■ DIRECTIONS FOR THIS TASK
Start at the line containing "finishes the script." and stop at the line containing "crown.matrix_parent_inverse = inv"; copy those lines exactly, both ends included, and no others.

▬▬▬▬▬▬

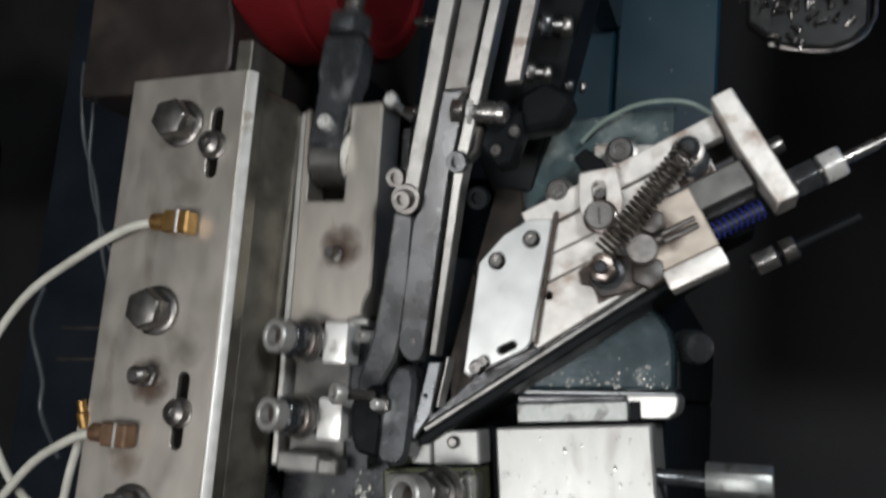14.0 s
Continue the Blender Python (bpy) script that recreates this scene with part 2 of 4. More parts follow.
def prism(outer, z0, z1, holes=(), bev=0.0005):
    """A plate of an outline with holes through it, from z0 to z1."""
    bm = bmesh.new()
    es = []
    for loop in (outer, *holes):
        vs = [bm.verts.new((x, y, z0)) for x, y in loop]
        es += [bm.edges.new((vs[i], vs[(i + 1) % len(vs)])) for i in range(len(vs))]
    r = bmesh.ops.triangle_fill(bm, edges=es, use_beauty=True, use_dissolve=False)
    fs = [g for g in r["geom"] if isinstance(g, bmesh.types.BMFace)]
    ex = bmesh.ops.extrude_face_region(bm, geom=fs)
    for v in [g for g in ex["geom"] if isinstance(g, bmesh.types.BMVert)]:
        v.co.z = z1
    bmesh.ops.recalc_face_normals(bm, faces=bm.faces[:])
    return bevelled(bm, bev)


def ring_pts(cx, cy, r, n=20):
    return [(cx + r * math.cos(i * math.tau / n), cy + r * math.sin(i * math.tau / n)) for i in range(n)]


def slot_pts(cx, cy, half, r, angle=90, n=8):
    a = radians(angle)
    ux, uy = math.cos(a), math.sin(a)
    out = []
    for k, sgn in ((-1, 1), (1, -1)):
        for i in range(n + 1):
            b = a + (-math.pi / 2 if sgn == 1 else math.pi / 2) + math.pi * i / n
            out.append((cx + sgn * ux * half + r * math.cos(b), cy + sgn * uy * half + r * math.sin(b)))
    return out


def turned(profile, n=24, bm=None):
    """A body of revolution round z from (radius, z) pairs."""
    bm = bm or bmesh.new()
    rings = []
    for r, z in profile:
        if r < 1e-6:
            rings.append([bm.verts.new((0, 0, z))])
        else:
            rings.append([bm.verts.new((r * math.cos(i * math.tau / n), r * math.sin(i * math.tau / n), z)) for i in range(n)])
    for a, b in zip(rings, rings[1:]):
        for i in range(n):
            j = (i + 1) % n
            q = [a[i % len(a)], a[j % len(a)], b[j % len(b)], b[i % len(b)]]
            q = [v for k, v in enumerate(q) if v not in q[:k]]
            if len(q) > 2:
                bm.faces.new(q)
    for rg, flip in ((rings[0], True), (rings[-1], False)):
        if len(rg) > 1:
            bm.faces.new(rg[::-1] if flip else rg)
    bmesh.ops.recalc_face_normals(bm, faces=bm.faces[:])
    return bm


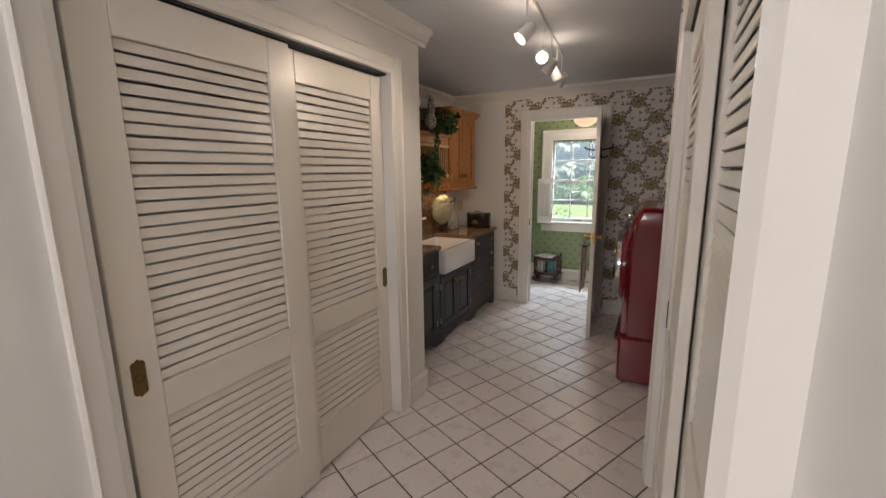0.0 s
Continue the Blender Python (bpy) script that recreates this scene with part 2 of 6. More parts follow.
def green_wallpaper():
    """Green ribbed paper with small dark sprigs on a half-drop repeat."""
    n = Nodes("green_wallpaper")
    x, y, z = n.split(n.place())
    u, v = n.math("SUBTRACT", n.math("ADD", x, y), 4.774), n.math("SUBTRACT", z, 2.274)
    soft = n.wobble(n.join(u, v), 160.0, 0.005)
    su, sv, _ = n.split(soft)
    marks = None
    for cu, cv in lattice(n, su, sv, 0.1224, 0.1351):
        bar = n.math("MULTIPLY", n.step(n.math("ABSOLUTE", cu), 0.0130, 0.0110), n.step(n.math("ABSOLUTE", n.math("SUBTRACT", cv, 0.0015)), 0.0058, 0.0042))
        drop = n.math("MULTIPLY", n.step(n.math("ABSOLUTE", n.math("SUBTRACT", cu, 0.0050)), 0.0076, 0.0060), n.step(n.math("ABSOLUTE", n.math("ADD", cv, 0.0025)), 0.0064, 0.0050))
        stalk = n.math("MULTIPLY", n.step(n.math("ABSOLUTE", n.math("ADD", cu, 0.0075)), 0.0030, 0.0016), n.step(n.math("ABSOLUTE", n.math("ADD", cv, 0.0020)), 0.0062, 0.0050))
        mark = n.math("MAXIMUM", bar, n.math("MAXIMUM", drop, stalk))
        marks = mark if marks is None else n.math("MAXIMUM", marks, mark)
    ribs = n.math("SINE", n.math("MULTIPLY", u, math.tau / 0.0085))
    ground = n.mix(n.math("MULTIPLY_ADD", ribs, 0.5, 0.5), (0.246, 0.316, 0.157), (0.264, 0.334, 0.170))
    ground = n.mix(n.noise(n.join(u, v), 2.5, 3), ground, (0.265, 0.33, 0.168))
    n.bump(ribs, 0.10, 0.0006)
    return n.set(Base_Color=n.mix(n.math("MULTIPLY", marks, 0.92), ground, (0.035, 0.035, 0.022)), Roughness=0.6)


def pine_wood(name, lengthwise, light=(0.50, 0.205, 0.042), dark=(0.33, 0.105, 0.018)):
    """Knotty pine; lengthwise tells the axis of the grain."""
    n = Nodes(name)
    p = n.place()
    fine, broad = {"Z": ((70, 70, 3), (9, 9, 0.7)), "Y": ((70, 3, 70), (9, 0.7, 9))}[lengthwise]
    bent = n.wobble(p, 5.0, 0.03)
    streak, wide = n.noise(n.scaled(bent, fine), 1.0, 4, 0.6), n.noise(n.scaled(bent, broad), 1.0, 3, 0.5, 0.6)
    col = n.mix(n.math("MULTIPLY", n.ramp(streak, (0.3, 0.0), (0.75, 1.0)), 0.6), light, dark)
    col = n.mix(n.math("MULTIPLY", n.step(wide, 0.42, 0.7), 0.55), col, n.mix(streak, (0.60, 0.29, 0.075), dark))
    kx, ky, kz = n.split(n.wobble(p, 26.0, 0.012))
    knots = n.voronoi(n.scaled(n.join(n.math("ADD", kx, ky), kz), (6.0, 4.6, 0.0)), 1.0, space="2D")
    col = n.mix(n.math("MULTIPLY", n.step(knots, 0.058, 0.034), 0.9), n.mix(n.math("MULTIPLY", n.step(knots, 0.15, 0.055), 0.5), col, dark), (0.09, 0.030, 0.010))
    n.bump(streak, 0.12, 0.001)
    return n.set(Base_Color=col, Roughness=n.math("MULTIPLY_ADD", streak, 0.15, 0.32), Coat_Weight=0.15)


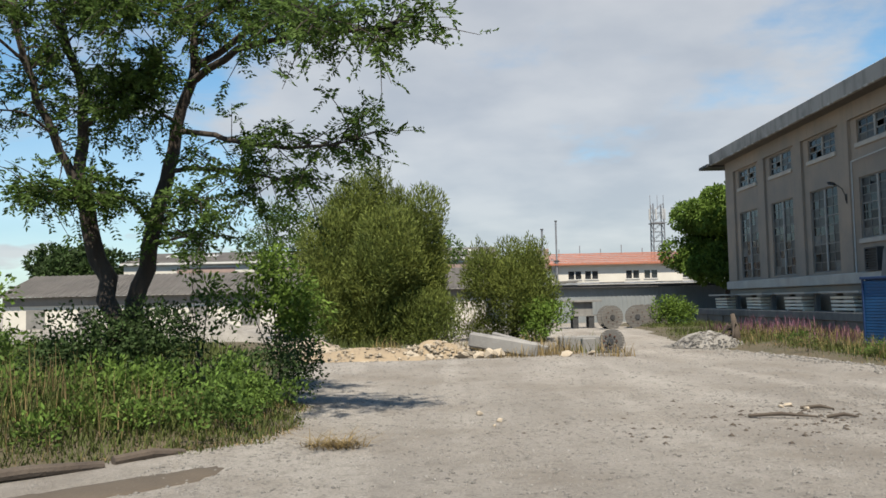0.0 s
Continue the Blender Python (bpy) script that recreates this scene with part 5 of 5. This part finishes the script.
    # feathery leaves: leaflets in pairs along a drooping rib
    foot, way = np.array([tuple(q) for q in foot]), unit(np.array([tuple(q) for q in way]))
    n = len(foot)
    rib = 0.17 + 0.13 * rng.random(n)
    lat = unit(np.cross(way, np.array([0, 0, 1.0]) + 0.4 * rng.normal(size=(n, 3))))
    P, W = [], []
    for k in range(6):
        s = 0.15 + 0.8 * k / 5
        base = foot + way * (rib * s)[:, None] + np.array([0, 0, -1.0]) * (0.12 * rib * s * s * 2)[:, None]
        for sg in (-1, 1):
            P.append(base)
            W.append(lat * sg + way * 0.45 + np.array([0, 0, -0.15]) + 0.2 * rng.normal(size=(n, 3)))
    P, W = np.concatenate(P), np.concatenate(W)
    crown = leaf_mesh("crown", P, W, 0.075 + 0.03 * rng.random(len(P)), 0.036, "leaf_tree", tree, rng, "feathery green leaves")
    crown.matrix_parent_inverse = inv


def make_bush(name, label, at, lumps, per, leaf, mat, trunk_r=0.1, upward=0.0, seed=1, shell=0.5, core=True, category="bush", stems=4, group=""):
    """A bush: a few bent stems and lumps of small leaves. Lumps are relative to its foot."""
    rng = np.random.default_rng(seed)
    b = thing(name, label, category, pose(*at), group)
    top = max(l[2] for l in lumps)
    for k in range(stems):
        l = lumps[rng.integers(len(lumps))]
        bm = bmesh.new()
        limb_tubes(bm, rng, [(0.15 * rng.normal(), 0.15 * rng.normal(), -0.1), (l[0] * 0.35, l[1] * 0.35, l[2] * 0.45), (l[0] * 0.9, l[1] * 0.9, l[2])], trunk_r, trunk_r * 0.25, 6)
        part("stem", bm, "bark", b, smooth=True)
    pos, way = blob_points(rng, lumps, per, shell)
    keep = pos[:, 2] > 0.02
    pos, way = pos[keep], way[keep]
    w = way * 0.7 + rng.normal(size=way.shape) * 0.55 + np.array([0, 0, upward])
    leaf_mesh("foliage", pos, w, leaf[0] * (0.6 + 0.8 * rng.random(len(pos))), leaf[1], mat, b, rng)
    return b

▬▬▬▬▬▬

■ TASK RESPONSE
Continue the Blender Python (bpy) script that recreates this scene with part 5 of 5. This part finishes the script.
    # feathery leaves: leaflets in pairs along a drooping rib
    foot, way = np.array([tuple(q) for q in foot]), unit(np.array([tuple(q) for q in way]))
    n = len(foot)
    rib = 0.17 + 0.13 * rng.random(n)
    lat = unit(np.cross(way, np.array([0, 0, 1.0]) + 0.4 * rng.normal(size=(n, 3))))
    P, W = [], []
    for k in range(6):
        s = 0.15 + 0.8 * k / 5
        base = foot + way * (rib * s)[:, None] + np.array([0, 0, -1.0]) * (0.12 * rib * s * s * 2)[:, None]
        for sg in (-1, 1):
            P.append(base)
            W.append(lat * sg + way * 0.45 + np.array([0, 0, -0.15]) + 0.2 * rng.normal(size=(n, 3)))
    P, W = np.concatenate(P), np.concatenate(W)
    crown = leaf_mesh("crown", P, W, 0.075 + 0.03 * rng.random(len(P)), 0.036, "leaf_tree", tree, rng, "feathery green leaves")
    crown.matrix_parent_inverse = inv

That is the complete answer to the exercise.